● ENTRIES SHOWN:
================
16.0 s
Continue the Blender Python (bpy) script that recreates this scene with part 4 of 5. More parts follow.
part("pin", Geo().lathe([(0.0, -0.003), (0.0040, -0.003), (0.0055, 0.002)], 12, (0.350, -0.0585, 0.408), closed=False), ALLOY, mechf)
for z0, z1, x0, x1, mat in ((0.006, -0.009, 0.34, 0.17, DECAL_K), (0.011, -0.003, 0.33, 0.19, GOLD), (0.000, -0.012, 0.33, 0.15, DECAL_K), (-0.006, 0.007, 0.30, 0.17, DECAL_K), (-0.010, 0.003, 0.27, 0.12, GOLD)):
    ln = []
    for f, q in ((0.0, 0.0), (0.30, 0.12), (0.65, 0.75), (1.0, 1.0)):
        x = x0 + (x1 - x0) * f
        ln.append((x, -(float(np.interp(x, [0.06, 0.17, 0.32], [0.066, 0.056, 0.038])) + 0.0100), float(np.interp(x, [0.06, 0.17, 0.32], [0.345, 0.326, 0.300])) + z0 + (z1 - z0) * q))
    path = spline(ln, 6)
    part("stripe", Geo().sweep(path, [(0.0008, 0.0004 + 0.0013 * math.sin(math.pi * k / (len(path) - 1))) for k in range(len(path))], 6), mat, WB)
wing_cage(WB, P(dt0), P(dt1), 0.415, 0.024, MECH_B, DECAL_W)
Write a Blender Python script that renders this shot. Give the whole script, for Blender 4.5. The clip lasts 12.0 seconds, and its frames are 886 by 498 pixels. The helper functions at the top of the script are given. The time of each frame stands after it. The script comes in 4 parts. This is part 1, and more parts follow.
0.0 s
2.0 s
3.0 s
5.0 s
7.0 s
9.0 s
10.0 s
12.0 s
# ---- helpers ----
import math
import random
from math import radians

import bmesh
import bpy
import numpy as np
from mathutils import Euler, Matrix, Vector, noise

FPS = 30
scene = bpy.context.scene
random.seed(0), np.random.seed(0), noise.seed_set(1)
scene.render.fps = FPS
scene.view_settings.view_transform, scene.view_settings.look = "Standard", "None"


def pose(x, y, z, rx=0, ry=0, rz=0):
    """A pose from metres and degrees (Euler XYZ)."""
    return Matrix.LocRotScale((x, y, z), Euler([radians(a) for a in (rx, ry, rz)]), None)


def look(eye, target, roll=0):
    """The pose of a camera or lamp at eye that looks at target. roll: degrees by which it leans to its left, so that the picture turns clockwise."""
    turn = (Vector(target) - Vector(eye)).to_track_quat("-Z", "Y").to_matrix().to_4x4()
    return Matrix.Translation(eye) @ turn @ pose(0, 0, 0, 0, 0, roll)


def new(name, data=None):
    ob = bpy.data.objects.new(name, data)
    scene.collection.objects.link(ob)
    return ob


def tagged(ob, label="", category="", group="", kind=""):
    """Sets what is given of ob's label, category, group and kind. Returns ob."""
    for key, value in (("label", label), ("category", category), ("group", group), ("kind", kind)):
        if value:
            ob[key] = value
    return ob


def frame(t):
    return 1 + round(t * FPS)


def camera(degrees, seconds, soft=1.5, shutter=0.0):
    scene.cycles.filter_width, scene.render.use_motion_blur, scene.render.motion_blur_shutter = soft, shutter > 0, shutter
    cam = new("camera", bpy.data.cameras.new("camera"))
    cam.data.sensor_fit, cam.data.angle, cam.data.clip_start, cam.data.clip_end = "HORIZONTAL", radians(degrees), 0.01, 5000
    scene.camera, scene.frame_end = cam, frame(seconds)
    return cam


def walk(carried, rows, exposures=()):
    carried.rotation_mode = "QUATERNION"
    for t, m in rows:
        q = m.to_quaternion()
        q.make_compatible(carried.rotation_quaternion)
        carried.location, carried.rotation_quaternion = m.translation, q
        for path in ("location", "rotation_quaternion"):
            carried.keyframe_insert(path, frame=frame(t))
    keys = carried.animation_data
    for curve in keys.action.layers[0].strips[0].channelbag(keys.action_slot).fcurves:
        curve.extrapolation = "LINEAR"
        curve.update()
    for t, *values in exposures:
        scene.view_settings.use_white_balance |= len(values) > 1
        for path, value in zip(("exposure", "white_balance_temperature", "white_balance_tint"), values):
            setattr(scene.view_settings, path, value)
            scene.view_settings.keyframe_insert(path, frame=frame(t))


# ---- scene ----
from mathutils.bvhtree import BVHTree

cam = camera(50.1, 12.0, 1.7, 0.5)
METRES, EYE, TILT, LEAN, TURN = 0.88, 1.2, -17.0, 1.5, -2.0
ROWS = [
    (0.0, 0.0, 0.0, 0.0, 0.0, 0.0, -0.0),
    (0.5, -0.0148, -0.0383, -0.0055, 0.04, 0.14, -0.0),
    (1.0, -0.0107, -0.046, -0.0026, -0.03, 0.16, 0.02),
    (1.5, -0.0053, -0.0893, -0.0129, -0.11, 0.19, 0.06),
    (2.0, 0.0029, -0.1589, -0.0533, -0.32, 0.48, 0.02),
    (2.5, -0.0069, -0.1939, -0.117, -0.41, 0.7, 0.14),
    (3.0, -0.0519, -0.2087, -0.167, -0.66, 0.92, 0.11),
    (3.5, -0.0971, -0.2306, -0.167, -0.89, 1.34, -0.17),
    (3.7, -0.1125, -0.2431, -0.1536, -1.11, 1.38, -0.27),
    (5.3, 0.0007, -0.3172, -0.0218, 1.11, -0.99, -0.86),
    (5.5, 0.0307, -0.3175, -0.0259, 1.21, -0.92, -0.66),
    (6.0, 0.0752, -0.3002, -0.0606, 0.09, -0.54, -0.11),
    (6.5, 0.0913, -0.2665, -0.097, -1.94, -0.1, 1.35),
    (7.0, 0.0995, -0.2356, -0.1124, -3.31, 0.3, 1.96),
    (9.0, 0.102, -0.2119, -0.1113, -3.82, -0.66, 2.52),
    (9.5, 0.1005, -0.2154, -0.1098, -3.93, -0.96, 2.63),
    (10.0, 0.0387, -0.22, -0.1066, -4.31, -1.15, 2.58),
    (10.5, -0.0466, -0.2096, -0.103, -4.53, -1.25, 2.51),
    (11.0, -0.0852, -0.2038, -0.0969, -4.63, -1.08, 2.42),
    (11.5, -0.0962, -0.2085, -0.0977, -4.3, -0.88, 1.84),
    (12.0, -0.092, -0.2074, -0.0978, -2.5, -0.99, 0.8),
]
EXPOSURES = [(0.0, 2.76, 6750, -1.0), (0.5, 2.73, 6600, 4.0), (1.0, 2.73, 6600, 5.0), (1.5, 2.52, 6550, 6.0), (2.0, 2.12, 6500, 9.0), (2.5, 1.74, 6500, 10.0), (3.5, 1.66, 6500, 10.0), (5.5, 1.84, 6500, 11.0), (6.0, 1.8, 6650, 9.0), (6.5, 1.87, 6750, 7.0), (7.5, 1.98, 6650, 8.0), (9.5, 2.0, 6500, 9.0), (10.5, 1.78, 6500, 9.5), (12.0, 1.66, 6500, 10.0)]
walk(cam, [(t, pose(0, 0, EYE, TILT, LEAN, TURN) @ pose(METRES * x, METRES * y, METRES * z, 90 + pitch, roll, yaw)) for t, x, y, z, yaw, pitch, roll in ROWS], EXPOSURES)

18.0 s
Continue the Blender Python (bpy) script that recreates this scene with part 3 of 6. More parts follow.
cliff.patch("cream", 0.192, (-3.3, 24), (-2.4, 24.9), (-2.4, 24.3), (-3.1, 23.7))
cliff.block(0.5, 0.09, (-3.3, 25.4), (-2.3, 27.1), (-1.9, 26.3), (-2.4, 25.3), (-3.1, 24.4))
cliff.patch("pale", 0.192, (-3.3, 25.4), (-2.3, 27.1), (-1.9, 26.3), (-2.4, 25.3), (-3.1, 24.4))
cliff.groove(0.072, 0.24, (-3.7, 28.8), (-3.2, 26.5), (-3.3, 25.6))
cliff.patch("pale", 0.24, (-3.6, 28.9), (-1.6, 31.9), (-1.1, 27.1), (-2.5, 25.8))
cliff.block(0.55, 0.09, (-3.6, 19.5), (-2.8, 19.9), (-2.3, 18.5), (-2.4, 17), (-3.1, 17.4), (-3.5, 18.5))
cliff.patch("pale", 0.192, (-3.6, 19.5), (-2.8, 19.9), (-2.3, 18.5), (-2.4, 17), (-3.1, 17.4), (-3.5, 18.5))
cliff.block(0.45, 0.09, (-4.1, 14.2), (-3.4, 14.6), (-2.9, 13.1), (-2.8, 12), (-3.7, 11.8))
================
From the records above, give again exactly the lines running from the line with "radians(degrees), 0.01, 5000" to the line with "for path in", inclusive.

    cam.data.sensor_fit, cam.data.angle, cam.data.clip_start, cam.data.clip_end = "HORIZONTAL", radians(degrees), 0.01, 5000
    scene.camera, scene.frame_end = cam, frame(seconds)
    return cam


def walk(carried, rows, exposures=()):
    carried.rotation_mode = "QUATERNION"
    for t, m in rows:
        q = m.to_quaternion()
        q.make_compatible(carried.rotation_quaternion)
        carried.location, carried.rotation_quaternion = m.translation, q
        for path in ("location", "rotation_quaternion"):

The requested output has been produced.